The threat of data breaches at colleges and universities is becoming more pronounced, as was illustrated Wednesday when Johns Hopkins University announced that tapes containing personal information on 135,000 employees and hospital patients were lost.
Educational institutions accounted for over 50 of the more than 300 major data breaches in 2006, according to the Privacy Rights Clearinghouse, exposing Social Security numbers, bank account information and other sensitive personal data. Whether or not the actual rate of attacks is rising continues to be debated by computer security experts, but most agreed that universities, like most large organizations, are not improving their training, policies and technology fast enough. While Yale has not had a significant breach since 2002, administrators said they remain concerned about the threat.
Johns Hopkins became the latest casualty last month, when officials realized that the university was missing nine backup computer tapes containing sensitive information on 52,000 employees and 83,000 patients. The tapes are thought to have been destroyed accidentally, and the university released a statement saying it is unlikely they were stolen.
It is difficult to know if the apparent increase in reported breaches is due to more attacks or more publicity surrounding them, said Rodney Petersen, coordinator of the computer and network security task force at Educause, a group that examines technology use in higher education. He said he suspects institutions are simply becoming better at detecting attacks.
Randy Marchany, director of the IT security laboratory at Virginia Tech University, offered a slightly different theory. There may be a slight increase in the number of actual attacks, he said, but the major factor is more institutions reporting the breaches they find.
Universities may be at more risk of losing sensitive data even if hackers are not increasingly targeting their systems. David Farber, a computer science professor at Carnegie Mellon University, said universities are combining their data collections into larger and more vulnerable systems.
“There’s been more and more of a centralization of data handling at universities,” he said. “There’s a lot more information, a lot more complexity to the systems below it, and complex systems most of the time are somewhat easier to penetrate.”
Philip Long, Yale’s chief information officer, said breaches for identity theft have supplanted the earlier breed of hackers that broke into systems just to show they could.
Not only are systems becoming more connected, but more data are being stored in them, Long said. Yale’s primary strategy for reducing the risk of losing private information is to keep less of it, he said. While many universities use Social Security numbers as student identification numbers, Yale created the University Personal Identifier and has been transitioning to it as a replacement for Social Security numbers on campus. But even with these efforts to limit the amount of personal information collected, Long said, the University is probably storing more data than it has in the past.

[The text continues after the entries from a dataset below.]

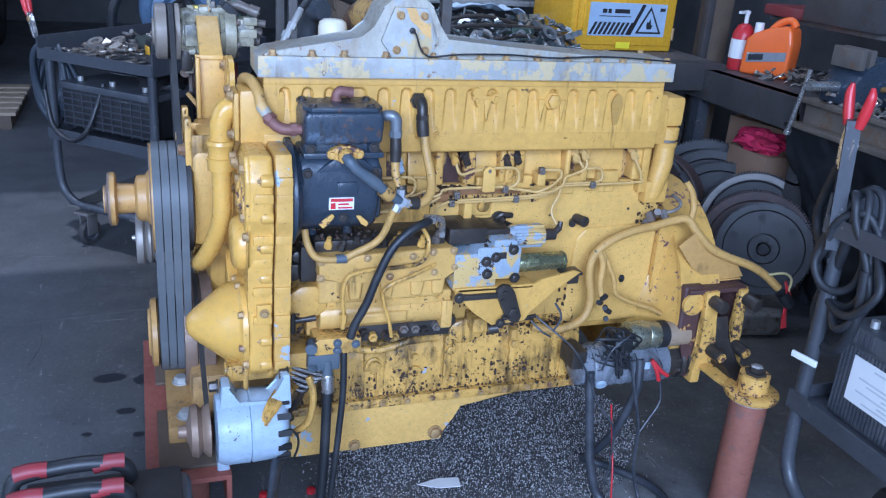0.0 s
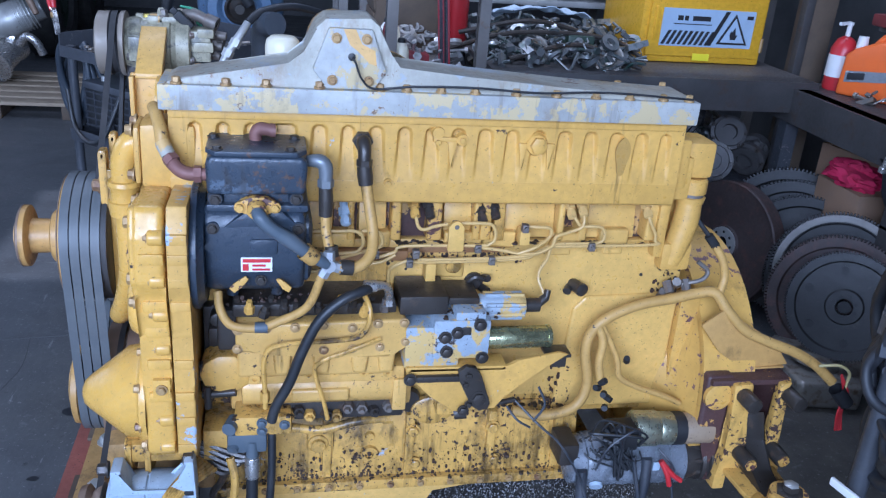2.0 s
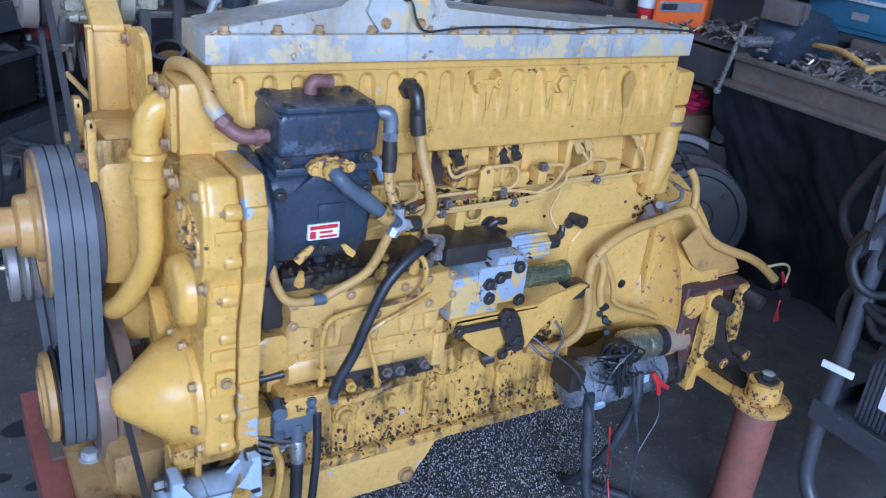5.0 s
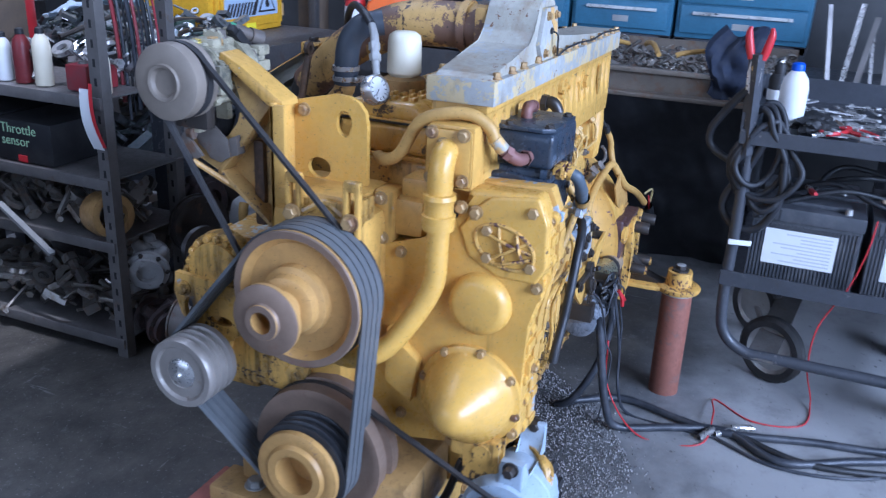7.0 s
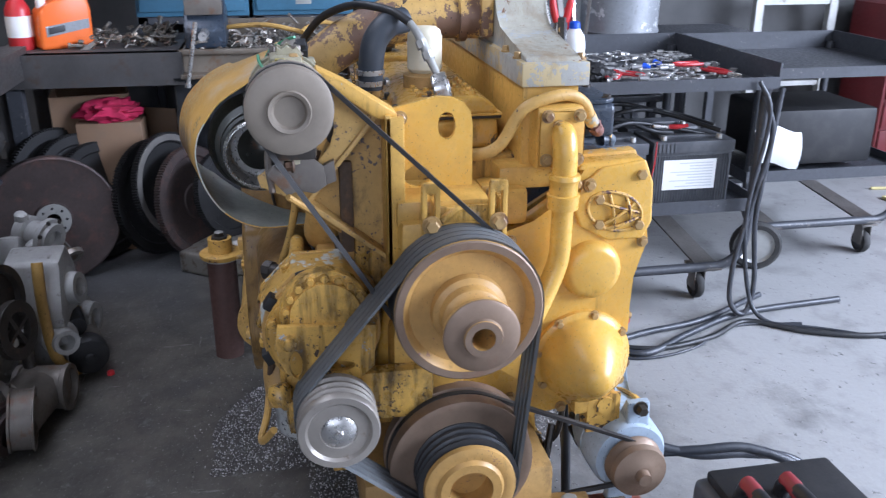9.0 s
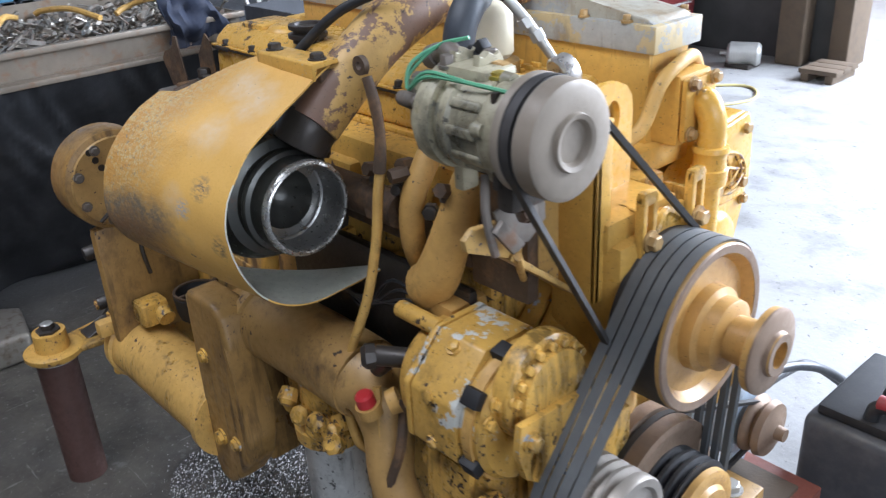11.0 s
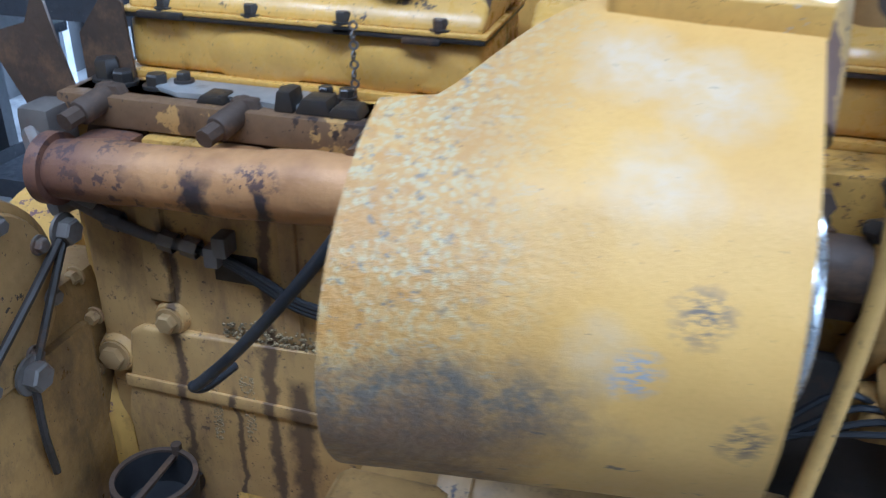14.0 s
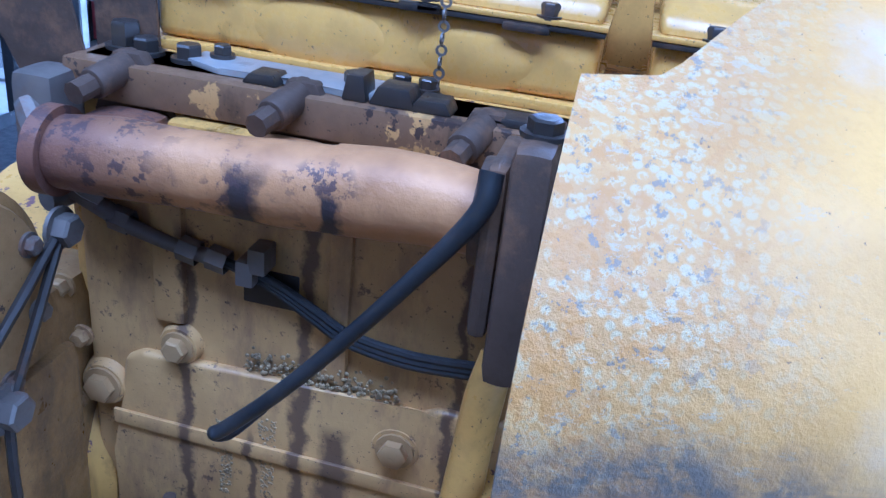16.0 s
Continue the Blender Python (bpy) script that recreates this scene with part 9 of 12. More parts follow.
# front cross-member under the crank
bm = B()
box(bm, -0.13, 0.11, -0.20, 0.20, 0.285, 0.42, 0.02)
box(bm, -0.19, -0.10, -0.28, 0.24, 0.285, 0.33, 0.006)
ep("front_support", bm, "yellow_brown", "grimy yellow front support")
bm = B()
for p in ((-0.145, -0.23, 0.33), (-0.15, -0.06, 0.33), (-0.145, 0.15, 0.33)):
    bolt(bm, p, Z, 0.018, 0.016)
ep("support_bolt", bm, "zinc", "bright support bolt")

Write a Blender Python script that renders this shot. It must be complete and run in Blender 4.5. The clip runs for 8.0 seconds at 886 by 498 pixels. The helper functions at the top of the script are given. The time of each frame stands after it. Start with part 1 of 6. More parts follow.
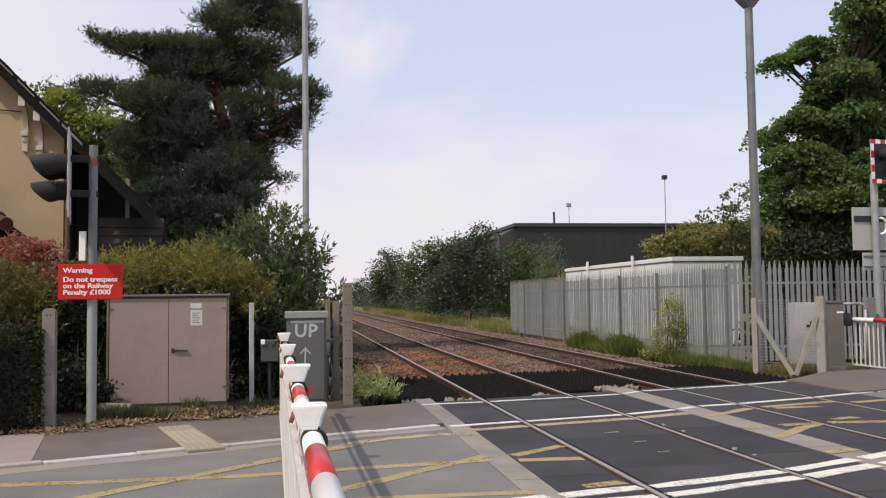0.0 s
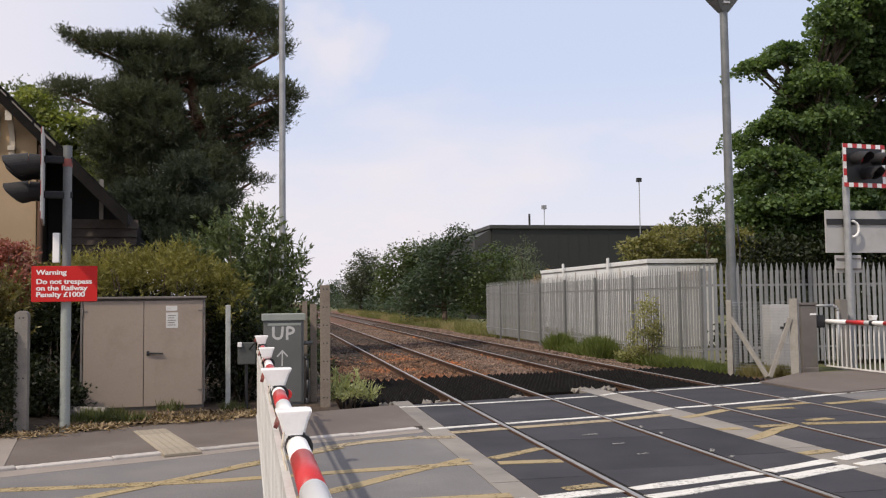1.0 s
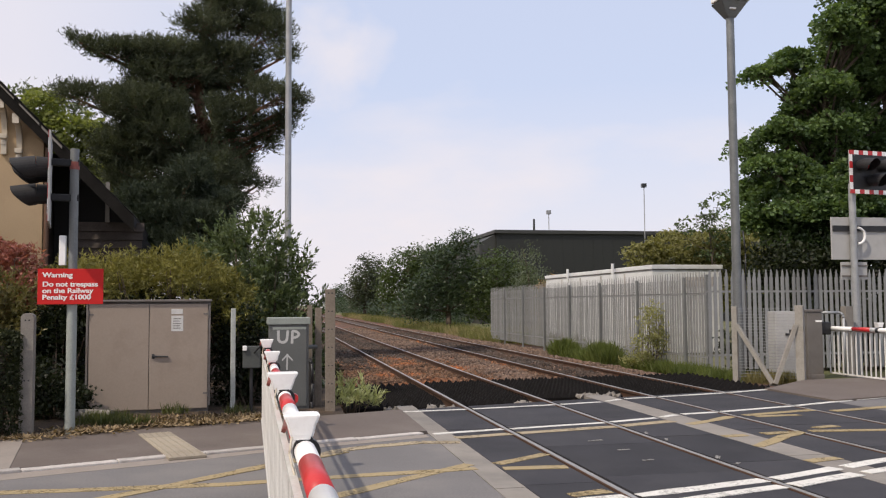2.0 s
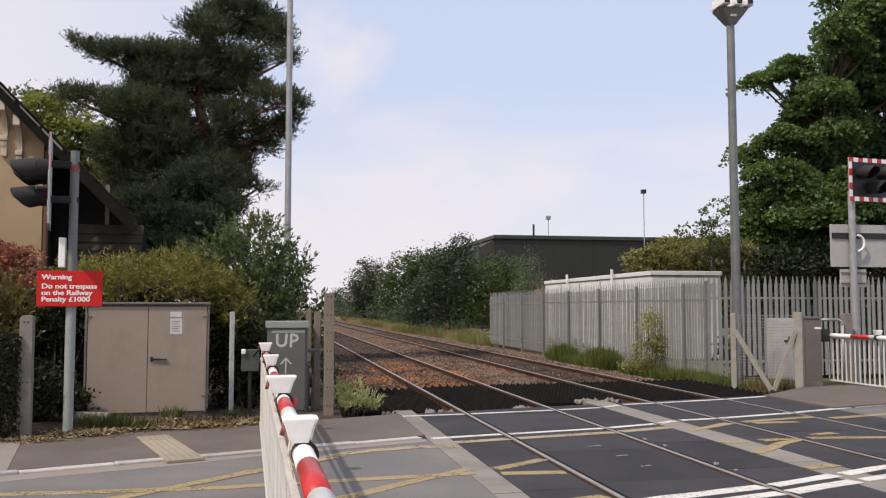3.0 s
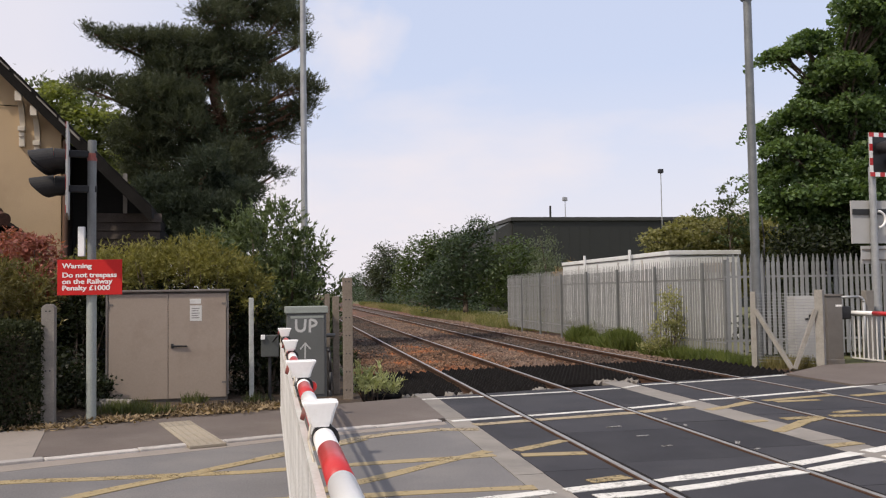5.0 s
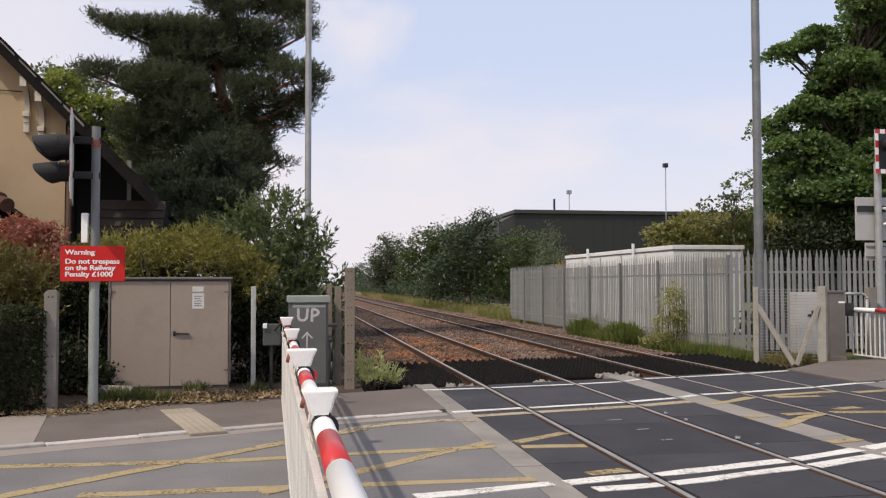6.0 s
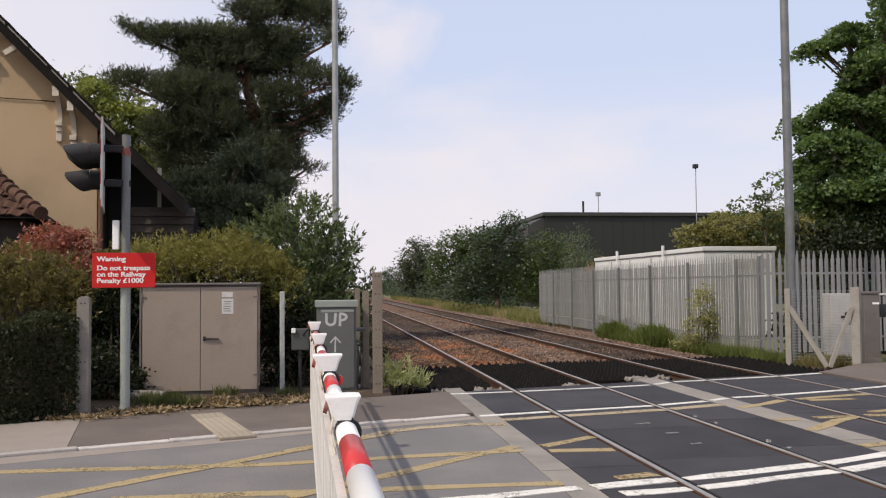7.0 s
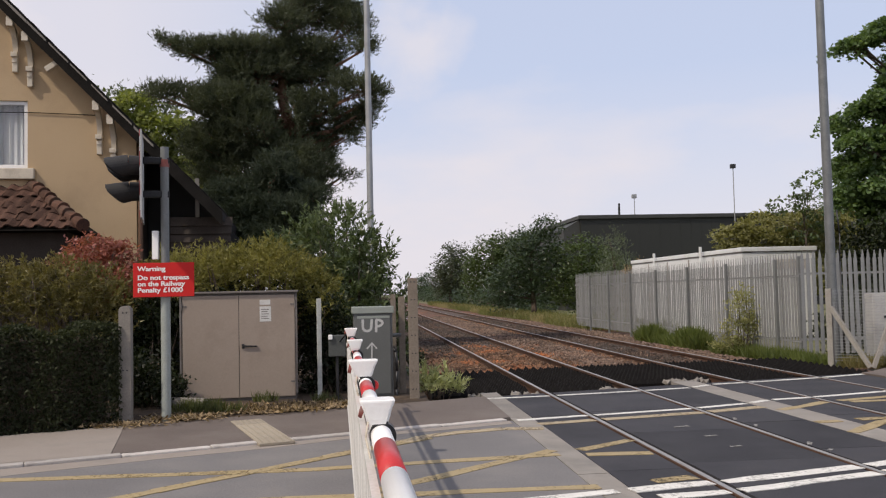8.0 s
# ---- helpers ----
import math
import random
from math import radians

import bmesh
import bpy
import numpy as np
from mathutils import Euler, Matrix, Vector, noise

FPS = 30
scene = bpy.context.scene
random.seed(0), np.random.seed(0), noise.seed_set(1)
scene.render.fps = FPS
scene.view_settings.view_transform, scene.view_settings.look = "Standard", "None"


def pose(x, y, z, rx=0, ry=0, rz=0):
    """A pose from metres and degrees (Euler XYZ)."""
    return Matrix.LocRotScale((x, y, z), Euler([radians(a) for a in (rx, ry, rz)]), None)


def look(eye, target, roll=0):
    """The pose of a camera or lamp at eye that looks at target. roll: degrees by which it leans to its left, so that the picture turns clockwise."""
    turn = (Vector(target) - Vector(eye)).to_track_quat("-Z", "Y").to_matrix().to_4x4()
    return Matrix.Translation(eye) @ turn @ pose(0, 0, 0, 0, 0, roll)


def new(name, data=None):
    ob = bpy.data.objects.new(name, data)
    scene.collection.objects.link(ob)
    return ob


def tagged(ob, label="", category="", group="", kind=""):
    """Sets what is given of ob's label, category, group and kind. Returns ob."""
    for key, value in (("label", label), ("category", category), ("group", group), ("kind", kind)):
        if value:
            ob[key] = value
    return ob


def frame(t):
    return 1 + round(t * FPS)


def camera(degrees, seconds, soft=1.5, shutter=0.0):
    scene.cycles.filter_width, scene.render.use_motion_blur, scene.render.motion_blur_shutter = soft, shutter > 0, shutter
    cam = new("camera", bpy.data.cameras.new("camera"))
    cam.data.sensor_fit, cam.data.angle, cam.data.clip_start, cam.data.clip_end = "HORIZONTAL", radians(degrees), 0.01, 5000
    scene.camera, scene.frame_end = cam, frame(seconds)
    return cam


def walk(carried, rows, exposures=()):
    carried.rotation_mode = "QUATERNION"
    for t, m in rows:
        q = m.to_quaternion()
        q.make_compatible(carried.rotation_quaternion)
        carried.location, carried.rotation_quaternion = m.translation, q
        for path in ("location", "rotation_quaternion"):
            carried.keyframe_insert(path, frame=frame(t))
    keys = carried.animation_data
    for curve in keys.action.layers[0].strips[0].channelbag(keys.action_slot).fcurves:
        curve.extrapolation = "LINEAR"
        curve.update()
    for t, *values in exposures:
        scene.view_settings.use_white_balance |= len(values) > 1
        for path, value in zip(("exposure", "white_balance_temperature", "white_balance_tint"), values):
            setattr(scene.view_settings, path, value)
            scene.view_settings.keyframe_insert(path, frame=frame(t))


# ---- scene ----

Yale has only occasionally had incidents of localized events and individual accounts compromised since 2002, Long said. In July 2002, admissions officials at Princeton University admitted that they had broken into a Yale Web site used to notify applicants of admissions decisions that April. They used Social Security numbers of high school students who had applied to both universities to log in to the site, in some cases learning an applicant’s admissions decision before the student did.
Physical, technical and administrative security measures all need to be in place to have more secure data storage, Long said. These efforts range from making sure computers that store data are properly locked up to ensuring that only certain staff members have access to sensitive information.
Marchany said the top priority for information security is increasing awareness, both by telling general staff members how to keep their data secure and by making sure information technology staff are properly trained in how to detect and respond to attacks and lost data.
According to data provided to Marchany by the California Office of Privacy Protection, nearly half of all data losses at universities reported to the office in 2005 were due to compromised servers, while losses at non-educational institutions were primarily due to lost laptops — only 11 percent of their breaches came from compromised systems. Marchany said the difference is most likely due to better staff training at universities so employees know not to leave unencrypted sensitive information on their laptops.
Farber said universities need to create chief information security officer positions. Yale’s own information security officer, Morrow Long, was traveling this week and could not be reached for comment. Petersen said Morrow Long, who is part of the Educause task force, is recognized as a national expert on information security.